Les requérants, s’appuyant notamment sur les conclusions du rapport Duclert, ont mis en avant des décisions politiques et militaires de la France entre 1990 et 1994, qu’ils considéraient comme ayant contribué ou facilité le génocide. Parmi les faits invoqués figuraient le maintien du traité d’assistance militaire de 1975 entre la France et le Rwanda, le soutien au gouvernement rwandais en 1994 et la très controversée opération « Turquoise » menée sous mandat des Nations unies (on rappelle que certains plaignants accusent des soldats français d’avoir aidé des miliciens « Interahamwe » à rechercher certaines cibles).

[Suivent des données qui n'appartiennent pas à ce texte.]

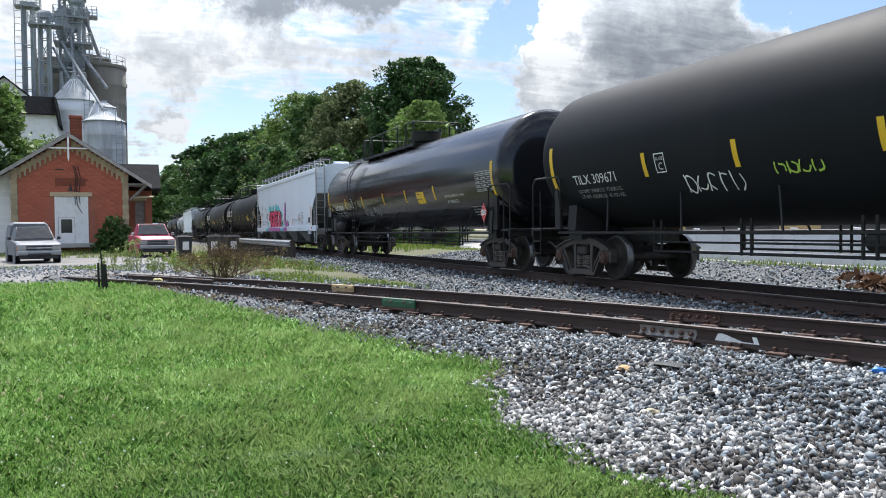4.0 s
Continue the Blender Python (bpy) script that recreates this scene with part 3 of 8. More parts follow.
def joint_bar(x, s, label, bright=False):
    """A bolted joint bar on the near side of a siding rail."""
    x = on_rail(x, s)
    d, nrm = spur_dir(x)
    p = Vector((x, spur_y(x), 0)) + nrm * s * RAIL_Y
    ob = thing("joint_bar", Matrix.Translation(p) @ pose(0, 0, 0, 0, 0, math.degrees(math.atan2(d.y, d.x))), label, "joint bar", "rail joints")
    bm = bmesh.new()
    slab(bm, [(-0.012, -0.045), (-0.040, -0.042), (-0.028, -0.075), (-0.028, -0.105), (-0.062, -0.150), (-0.012, -0.140)], -0.37, 0.37, "x")
    part("bar", bm, M["worn_bar" if bright else "rust_part"], ob)
    for k in range(6):
        bm = bmesh.new()
        u = -0.31 + 0.124 * k
        span(bm, (u, -0.028, -0.09), (u, -0.062, -0.09), 0.026, 6)
        span(bm, (u, -0.062, -0.09), (u, -0.082, -0.09), 0.013, 6)
        part("bolt", bm, M["rust_part"], ob)
    return ob


joint_bar(-7.62 + 0.16, -1, "pale worn joint bar bolted to the siding rail", True)
joint_bar(-8.55, 1, "rusty joint bar bolted to the siding rail")
joint_bar(-18.3, -1, "rusty joint bar bolted to the siding rail")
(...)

Dans le cadre de la procédure instruite par le tribunal administratif de Paris, les requérants réclamaient une indemnisation globale de plusieurs millions d’euros en réparation des préjudices nés des fautes commises par la France dans sa politique étrangère à l’égard du Rwanda entre 1990 et 1994 (33 millions d’euros à chacune des associations Rwanda avenir et Collectif des parties civiles pour le Rwanda et 21,7 millions d’euros à chacune des personnes physiques requérantes).

 

Une incompétence juridictionnelle fondée sur la théorie des « actes de gouvernement »

Le tribunal administratif de Paris a rejeté les demandes en considérant que « l’ensemble de ces décisions et agissements n’est pas détachable de la conduite des relations internationales de la France à l’égard de l’Etat rwandais puis également, à compter de juillet 1994, de l’Organisation des nations unies dont le conseil de sécurité lui avait confié un mandat ».

Il s’agit là d’une application de la théorie des « actes de gouvernement » (issue des décisions CE 1 mai 1822, Lafitte, n°5363 et CE 19 février 1875, Prince Napoléon, n°46707), en vertu de laquelle la juridiction administrative est incompétente pour statuer sur les actes indétachables des rapports entre les pouvoirs exécutif et législatif ou de la conduite des relations internationales de la France.

Pour le tribunal administratif de Paris, les actes en cause en l’espèce entrent donc dans cette seconde catégorie, à l’instar de la décision des autorités françaises d’autoriser les avions militaires américains et britanniques qui accomplissent des missions contre l’Irak à emprunter l’espace aérien français (CE 10 avril 2003, Comité contre la guerre en Irak, n°255905) ou de celle d’exporter du matériel de guerre à destination de pays impliqués dans un conflit armé (CE 27 janvier 2023, n°436098).

La théorie des « actes de gouvernement » témoigne par ce jugement de sa résistance malgré le coup de semonce donné par la Cour européenne des droits de l’homme en 2022. La Cour de Strasbourg avait en effet alors considéré que le refus de rapatriement des personnes détenues dans les camps en Syrie devait pouvoir être contrôlé par un juge ou par une autorité indépendante (CEDH 14 septembre 2022, H.F. et autres c. France, n°24384/19), à rebours de la position de la juridiction administrative suprême qui avait là aussi fait application de cette théorie (CE 9 sept. 2020, n° 439520).

Ce jugement du TA de Paris illustre ainsi les limites posées par le droit administratif français pour obtenir réparation lorsque la souveraineté nationale entre en jeu et que des décisions diplomatiques ou militaires sont en cause.

L’auteur de « Petit Pays »,  Gaël Faye, indiquait en 2021 qu’il ne passait plus « pour un fou » en disant que « la France a une responsabilité dans le génocide au Rwanda » ; à côté de cela, pourtant, la théorie des actes de gouvernement empêche pour l’heure la mise en cause de la responsabilité de l’Etat pour les faits que ce dernier a pu commettre et qui ont pu, selon les requérants, faciliter la commission de crimes de génocide.